The Shema (3)
And you shall love YHWH your God with all your heart, and with all your soul, and with all your might. Deuteronomy 6:5
Your God – Not just any god. Your God. eloheikha. How did that happen? Well, it had nothing to do with our decision. “You will be my people and I will be your God.” It was His choice. He established the relationship, not us. We belong to Him because we have been chosen, grafted in, adopted by Him. Of course, there is a reason for this – but it is His reason, His purpose, not ours. Once we were chosen, we were obligated. “You will be my people,” doesn’t mean that we can determine how we will belong to this nation. He determines how we will belong because He constituted us as His people. Once we were lost. Now we are found. We are found within the congregation of Israel. We are commanded to love this particular God (who happens to be the only God in spite of other claims of divinity). The reason we are to love Him is because we belong to Him – and He belongs to us.
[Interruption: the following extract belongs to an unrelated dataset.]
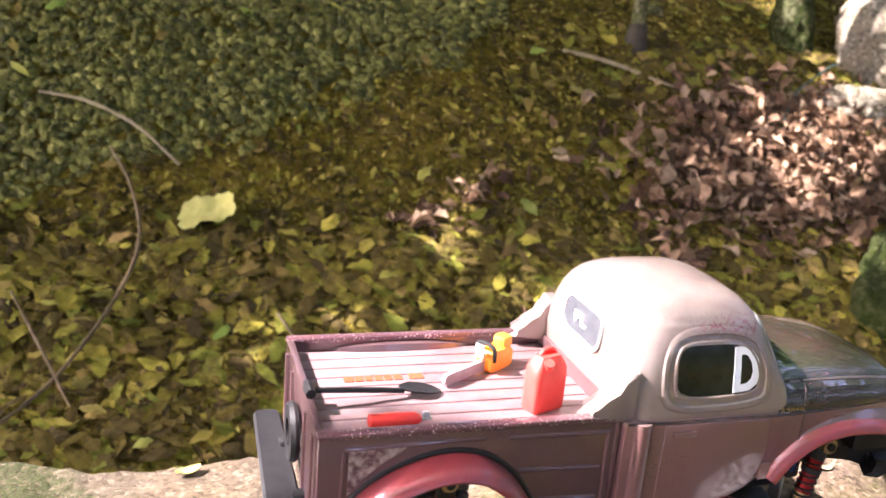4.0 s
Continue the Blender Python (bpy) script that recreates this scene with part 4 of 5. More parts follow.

Heschel makes an interesting observation. “In this world God is not God unless we are His witnesses.”[1] God is not restoring the world to its perfect original condition without us. He is in cooperation with us. We are partners with Him. We have been invited to join the work party, to complete with Him the master plan of the redemption of everything. He is our God because we are wedded to His work and His character. Under these circumstances, the command to love Him is entirely reasonable and acceptable. How could it be otherwise? Under these circumstances, to act on His behalf in the work of restoration is to love Him. Only those who put hand to the plow demonstrate that He is their God. They love Him with every furrow, with every drop of sweat, with every callus, with every aching muscle. There is work to do – His work – and loving Him is feeling the blade slicing through the good earth.
“Ultimately religion is not based on our awareness of God but on God’s interest in us.”[2] He declares us His people just as His Son declares us His friends.[3] Both have obligations. Both are Hebrew tautologies. Your God = His people. To be known = friends. People and friends = obligation to respond.
How will the world know that He is our God? Not because we proclaim that we believe He exists. The divine principle of first cause is not our God. He is the God of the philosophers. The heavenly overseer of higher ethics is not our God. Our God is the God of Torah and if we are to be His witnesses (and He is to be our God), then we will live according to His demands – and not anything else.
Is He your God?
Topical Index: your God, eloheikha, witnesses, Deuteronomy 6:5
[1] Abraham Heschel, Spiritual Audacity and Moral Grandeur, p. 163.
[2] Abraham Heschel, Spiritual Audacity and Moral Grandeur, p. xxii.